А он все равно работал как художник, он нес культуру в народ. Это был последний труд его жизни: диорама, переносной упрощенный театр, который должен был познакомить деревенских зрителей со всем миром. Первый, малый вариант был сделан в 1890-х годах для собственных детей, чтобы имитировать кругосветное путешествие. Поездка с Кандауровым по Европе была отчасти подготовкой к большой диораме.
Одни и те же места показываются ночью и днем. Внутри диорамы зажжена была керосиновая лампа: картины были прозрачны.

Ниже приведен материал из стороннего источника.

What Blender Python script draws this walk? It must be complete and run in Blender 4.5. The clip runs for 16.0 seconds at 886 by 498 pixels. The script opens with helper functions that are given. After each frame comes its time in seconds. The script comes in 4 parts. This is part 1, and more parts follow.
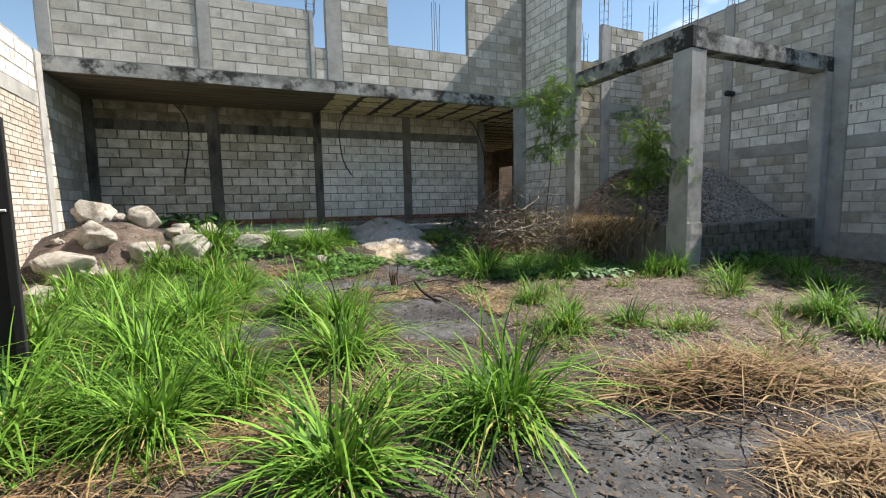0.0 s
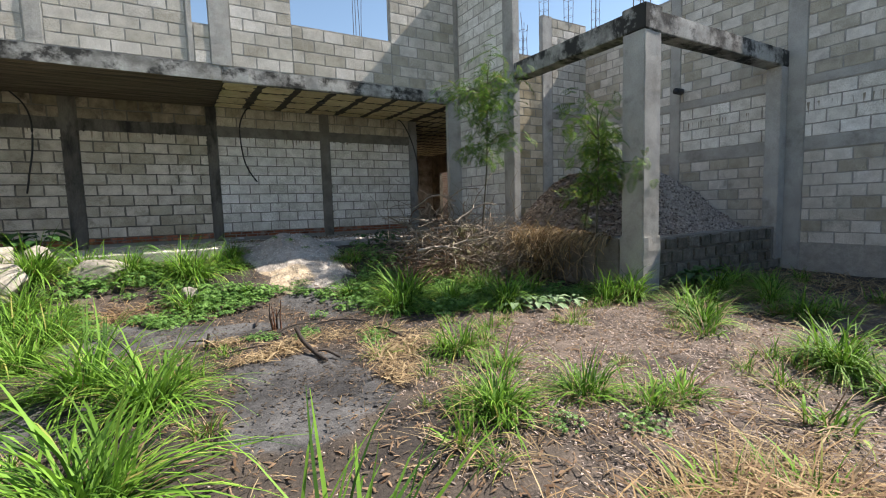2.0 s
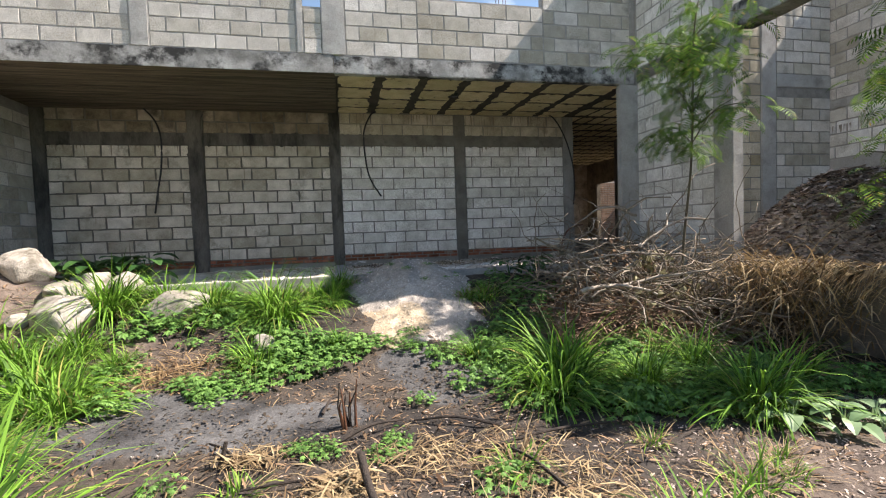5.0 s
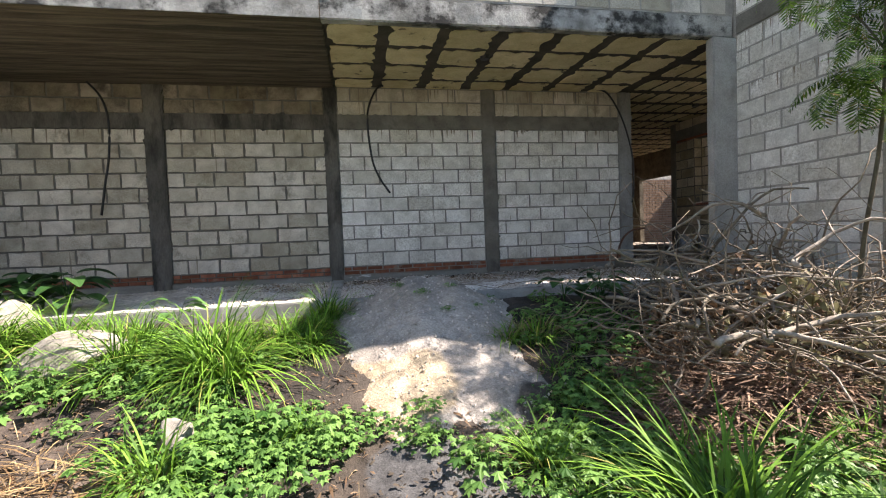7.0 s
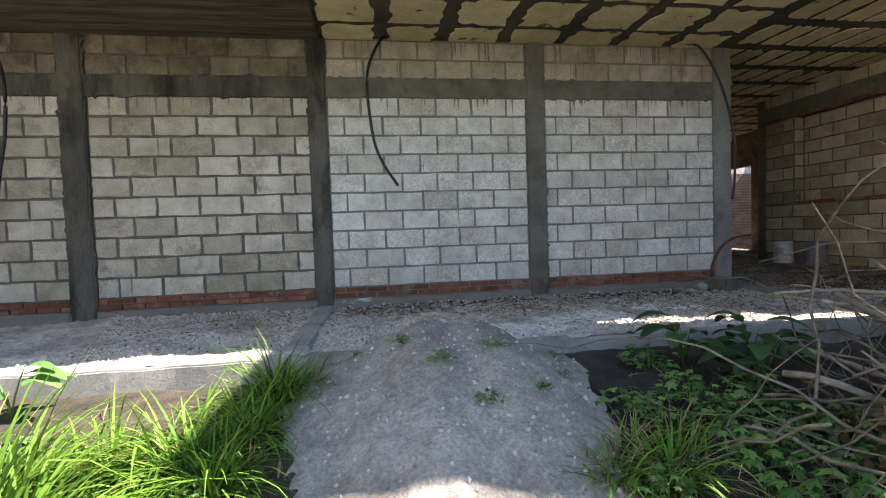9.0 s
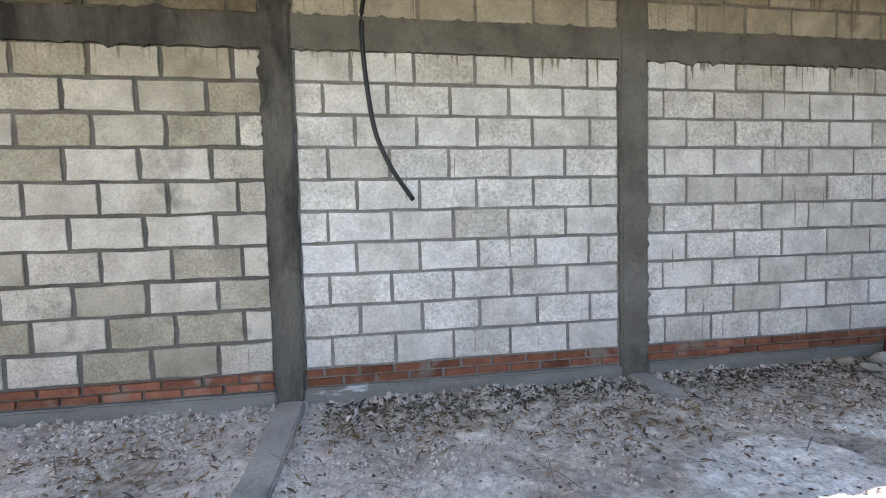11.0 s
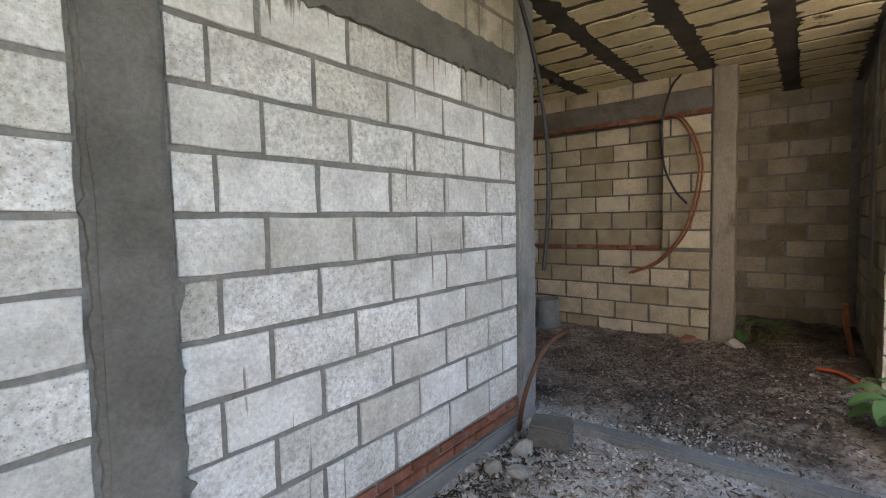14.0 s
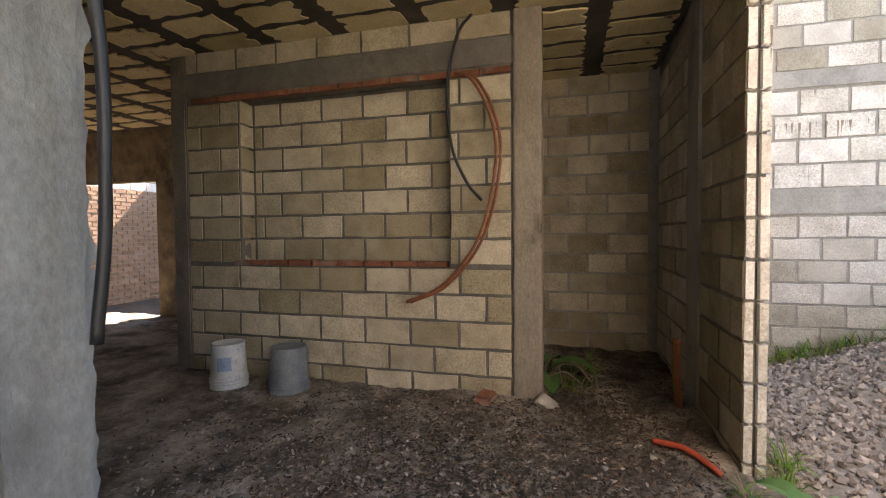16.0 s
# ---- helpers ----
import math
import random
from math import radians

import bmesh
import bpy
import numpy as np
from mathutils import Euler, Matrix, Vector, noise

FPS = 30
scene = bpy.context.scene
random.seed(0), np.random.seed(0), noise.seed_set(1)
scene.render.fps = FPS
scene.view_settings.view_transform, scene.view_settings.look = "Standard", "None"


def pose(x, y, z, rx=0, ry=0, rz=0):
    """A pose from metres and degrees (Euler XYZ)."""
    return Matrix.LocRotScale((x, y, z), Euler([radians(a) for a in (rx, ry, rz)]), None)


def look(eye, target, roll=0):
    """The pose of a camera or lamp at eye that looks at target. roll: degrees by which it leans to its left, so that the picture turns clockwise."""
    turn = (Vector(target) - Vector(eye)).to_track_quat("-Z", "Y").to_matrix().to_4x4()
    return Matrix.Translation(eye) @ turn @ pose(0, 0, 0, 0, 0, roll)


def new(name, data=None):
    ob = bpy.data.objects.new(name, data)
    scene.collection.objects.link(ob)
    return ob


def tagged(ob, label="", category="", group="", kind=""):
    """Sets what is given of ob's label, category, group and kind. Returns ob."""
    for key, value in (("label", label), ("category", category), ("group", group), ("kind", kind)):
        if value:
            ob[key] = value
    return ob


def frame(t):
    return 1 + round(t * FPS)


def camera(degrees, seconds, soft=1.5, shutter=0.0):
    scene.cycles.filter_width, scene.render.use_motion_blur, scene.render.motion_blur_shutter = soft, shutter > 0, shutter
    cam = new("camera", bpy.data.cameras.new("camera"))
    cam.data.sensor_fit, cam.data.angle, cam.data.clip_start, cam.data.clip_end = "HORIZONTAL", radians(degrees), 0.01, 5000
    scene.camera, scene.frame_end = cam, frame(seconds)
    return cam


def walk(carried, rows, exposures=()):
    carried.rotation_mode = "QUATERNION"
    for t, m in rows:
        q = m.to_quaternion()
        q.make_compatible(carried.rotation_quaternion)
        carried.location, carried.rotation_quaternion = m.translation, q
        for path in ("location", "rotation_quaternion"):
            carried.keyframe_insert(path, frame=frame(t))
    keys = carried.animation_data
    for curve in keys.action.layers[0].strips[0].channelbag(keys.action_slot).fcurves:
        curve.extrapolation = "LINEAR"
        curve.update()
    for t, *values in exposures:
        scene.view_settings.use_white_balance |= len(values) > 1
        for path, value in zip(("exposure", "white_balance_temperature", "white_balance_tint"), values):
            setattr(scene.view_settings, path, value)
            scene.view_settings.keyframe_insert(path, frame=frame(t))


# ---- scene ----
cam = camera(88.0, 16.0, 1.1)
METRES, EYE, TILT, LEAN, TURN = 15.15, 1.42, 0.0, 0.0, -24.4
ROWS = [
    (0.0, 0.0, 0.0, 0.0, -0.11, -5.86, 1.11),
    (0.5, 0.0078, 0.0309, 0.0056, -1.34, -5.92, 1.14),
    (1.0, 0.0086, 0.06, 0.0021, -3.91, -5.54, 1.45),
    (1.5, 0.0211, 0.0859, 0.0033, -5.38, -5.45, 1.72),
    (2.0, 0.04, 0.1085, 0.0054, -6.32, -5.27, 1.67),
    (2.5, 0.0479, 0.1365, 0.0032, -6.2, -5.23, 1.76),
    (3.0, 0.0581, 0.1587, 0.0029, -2.55, -4.67, 1.73),
    (3.5, 0.0647, 0.1811, 0.0059, 3.35, -3.98, 1.61),
    (4.0, 0.0543, 0.2081, 0.0061, 8.05, -2.87, 2.0),
    (6.5, 0.0139, 0.3593, 0.0059, 13.07, -2.37, 2.04),
    (7.0, 0.0029, 0.3923, 0.0094, 13.87, -2.15, 2.12),
    (7.5, -0.0006, 0.4249, 0.0096, 14.93, -1.97, 2.0),
    (8.0, -0.0078, 0.4555, 0.0081, 15.56, -1.75, 1.84),
    (8.5, -0.0188, 0.4872, 0.0115, 16.43, -1.97, 1.9),
    (11.0, -0.0963, 0.6476, 0.0406, 15.32, -3.14, 1.48),
    (11.5, -0.0942, 0.6688, 0.0494, 10.19, -3.6, 1.66),
    (12.0, -0.0918, 0.6882, 0.0593, 3.01, -3.36, 1.22),
    (12.5, -0.0947, 0.7123, 0.0647, -5.64, -3.06, 1.32),
    (13.0, -0.0838, 0.7342, 0.0657, -14.08, -3.58, 1.54),
    (13.5, -0.0703, 0.7559, 0.065, -21.48, -3.62, 1.23),
    (14.0, -0.0519, 0.7839, 0.0591, -27.12, -3.48, 1.21),
    (14.5, -0.0204, 0.8075, 0.0547, -33.31, -3.17, 0.9),
    (15.0, 0.01, 0.8342, 0.0525, -39.04, -2.44, 1.14),
    (15.5, 0.0415, 0.8505, 0.0528, -43.79, -2.24, 0.99),
    (16.0, 0.0683, 0.8661, 0.0519, -49.86, -2.0, 0.51),
]
EXPOSURES = [(0.0, 0.98, 6600, 12), (2.5, 1.1, 6700, 15), (4.0, 1.22, 6750, 16), (6.5, 1.55, 6850, 19), (8.5, 1.85, 6800, 18), (11.0, 2.85, 6850, 22), (12.0, 3.12, 6900, 22), (13.0, 2.85, 6950, 22), (14.0, 3.02, 7000, 22), (15.0, 3.05, 7000, 20), (16.0, 3.4, 7700, 24)]
walk(cam, [(t, pose(0, 0, EYE, TILT, LEAN, TURN) @ pose(METRES * x, METRES * y, METRES * z, 90 + pitch, roll, yaw)) for t, x, y, z, yaw, pitch, roll in ROWS], EXPOSURES)

# ---- world and sun ----
SUN_TO = Vector((1.0, -0.165, 1.14)).normalized()
world = bpy.data.worlds.new("sky")
scene.world = world
world.use_nodes = True
wn, wl = world.node_tree.nodes, world.node_tree.links
wn.clear()
sky = wn.new("ShaderNodeTexSky")
sky.sky_type, sky.sun_disc = "NISHITA", False
sky.sun_elevation, sky.sun_rotation = math.asin(SUN_TO.z), math.atan2(SUN_TO.x, SUN_TO.y)
sky.air_density, sky.dust_density, sky.ozone_density = 0.9, 0.2, 0.3
tc = wn.new("ShaderNodeTexCoord")
mp = wn.new("ShaderNodeMapping")
mp.inputs["Scale"].default_value = (1.0, 1.0, 2.2)
cl = wn.new("ShaderNodeTexNoise")
cl.inputs["Scale"].default_value, cl.inputs["Detail"].default_value = 4.5, 7.0
cr = wn.new("ShaderNodeValToRGB")
cr.color_ramp.elements[0].position, cr.color_ramp.elements[1].position = 0.63, 0.86
cm = wn.new("ShaderNodeMixRGB")
cm.inputs["Color2"].default_value = (9.0, 9.3, 9.8, 1)
bg = wn.new("ShaderNodeBackground")
bg.inputs["Strength"].default_value = 0.095
wo = wn.new("ShaderNodeOutputWorld")
wl.new(tc.outputs["Generated"], mp.inputs["Vector"])
wl.new(mp.outputs["Vector"], cl.inputs["Vector"])
wl.new(cl.outputs["Fac"], cr.inputs["Fac"])
wl.new(cr.outputs["Color"], cm.inputs["Fac"])
hs = wn.new("ShaderNodeHueSaturation")
hs.inputs["Hue"].default_value, hs.inputs["Saturation"].default_value = 0.49, 1.0
wl.new(sky.outputs["Color"], hs.inputs["Color"])
wl.new(hs.outputs["Color"], cm.inputs["Color1"])
wl.new(cm.outputs["Color"], bg.inputs["Color"])
wl.new(bg.outputs["Background"], wo.inputs["Surface"])

sun = new("sun", bpy.data.lights.new("sun", "SUN"))
sun.data.energy, sun.data.angle, sun.data.color = 5.0, radians(0.55), (1.0, 0.95, 0.87)
sun.matrix_world = look(SUN_TO * 40, (0, 0, 0))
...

Вот пароход отходит от Тарусы (потом он же, пароход, — ночью), вот он подходит к Серпуховскому мосту через Оку; ночью — отходящий со станции Серпухов поезд и т. д.; в Москве — Кремль и Третьяковская галерея; вокзал в Эндукневе, пограничной станции того времени; в Германии — Шиллер и Гёте, идущие пешком; собор Парижской Богоматери, Шильонский замок и камера шильонского узника, Сен-Готард; Венеция: Большой канал и Дворец дожей — днем и гондолы во время карнавала — ночью; потом Испания: Кармен и Дон Хозе, Северная и Южная Америка, Китай, Индия, Египет: пирамиды и Сфинкс — днем и лев в пустыне — ночью; Индия — пагоды и слоны; Турция — пролив Босфор; Ялта, украинская хата днем, и она же ночью при луне; наконец пароход, идущий опять по Оке к Серпухову, и елка в доме Поленова с зажженными огнями и хороводом детей.